旅館の目の前は海です。夜は美味しいご飯と温泉。そこにフォトグラファーがつけば写真としてすべてを残せます。私たちのビジネス拠点は約20箇所ありますので、お祝いの宿泊プランを代理店として販売することもできるでしょう。私は小野写真館の現業務と旅館をかけあわせることで、“祝いのアップデート”を実現させたいのです。

この地は2月から3月にかけて咲く河津桜が有名です。河津は拠点を持つことは難しいエリアです。しかし咲楽を所有したことで、伊豆半島でのフォトロケーションビジネスを展開できるようになります。ここをウェディングフォトのメッカにできると信じています。

 

 

――小野写真館はこれまで、新規事業を立ち上げていくことによって成長してきました。今後もその方針を継続していくのでしょうか。

小野 私たちの中核ビジネスである写真とかけ合わさった時に新しい解が見つけられる事業を手がけたいと思っています。新規事業を構想する上で、M&A、自社内、出資など色々なパターンが想定できます。しかしどんな場合でも、私たちの絶対条件は「感動体験の創出」にあります。それが叶えられる条件を満たす事業であれば、前向きに検討していくつもりです。
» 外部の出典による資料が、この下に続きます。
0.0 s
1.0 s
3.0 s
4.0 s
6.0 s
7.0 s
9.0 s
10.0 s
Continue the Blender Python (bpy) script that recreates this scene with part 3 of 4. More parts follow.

小野写真館は社員一人ひとりの熱やモチベーションを大事にしてきたので、引き継ぐ先の会社で働いている方の人柄も大切にしたいと思います。今回、咲楽の従業員の方にお話を聞くと、オーナー夫妻を非常に尊敬されていることがわかりました。そして何よりも出会いやご縁を大切にしたいと思っています。

 

今は全てをリセットするタイミング。M&Aに大きな可能性が

――今旅館業は大変厳しい状況にあります。事業譲渡を考えられている同業の皆さんに萩原さんが伝えたいことは何でしょうか。

萩原 一口に旅館といってもいろいろな形態がありますし、時代背景にも左右されます。咲楽は部屋がそれぞれ完結型で、お食事処も別部屋に設けています。建築素材にはウィルスに強い自然素材を使っています。たまたまウィズコロナの時代に適応した施設になりました。そこに小さな規模の宿に価値を見出してくれた小野写真館が手を上げてくれたので、幸運な事業譲渡になったと思います。経営する旅館やホテル、宿泊施設がどのようなものに合うのか、事業譲渡先が本当に旅館経営をしたい方なのか、あるいは別の用途で使いたいのか。これから譲渡をお考えの皆さんも、自分の施設、旅館の強み、立地も含めて諸条件を考慮しながら再構築され、専門家にご相談されれば、必ずチャンスがあるはずです。

 

――経営者として小野さんはM&Aの可能性をどう考えていますか。

小野 今はすべての事業をリセットするタイミングです。あえて言うなら、今以上のチャンスは一生巡ってこないのではとも思います。コロナで世の中がどう変わるのかを念頭にM&Aを検討することが必要です。これまでの常識で進めるならばおそらく厳しい結果になるでしょう。新たな考え方を持って新しい事業と出会えるならば、既存産業では出てこないアイディアが生まれるのではないでしょうか。自分はチャレンジをし続けることで何とか生き残れて来ました。ここ1〜2年が全てを変え切るチャンスだと感じています。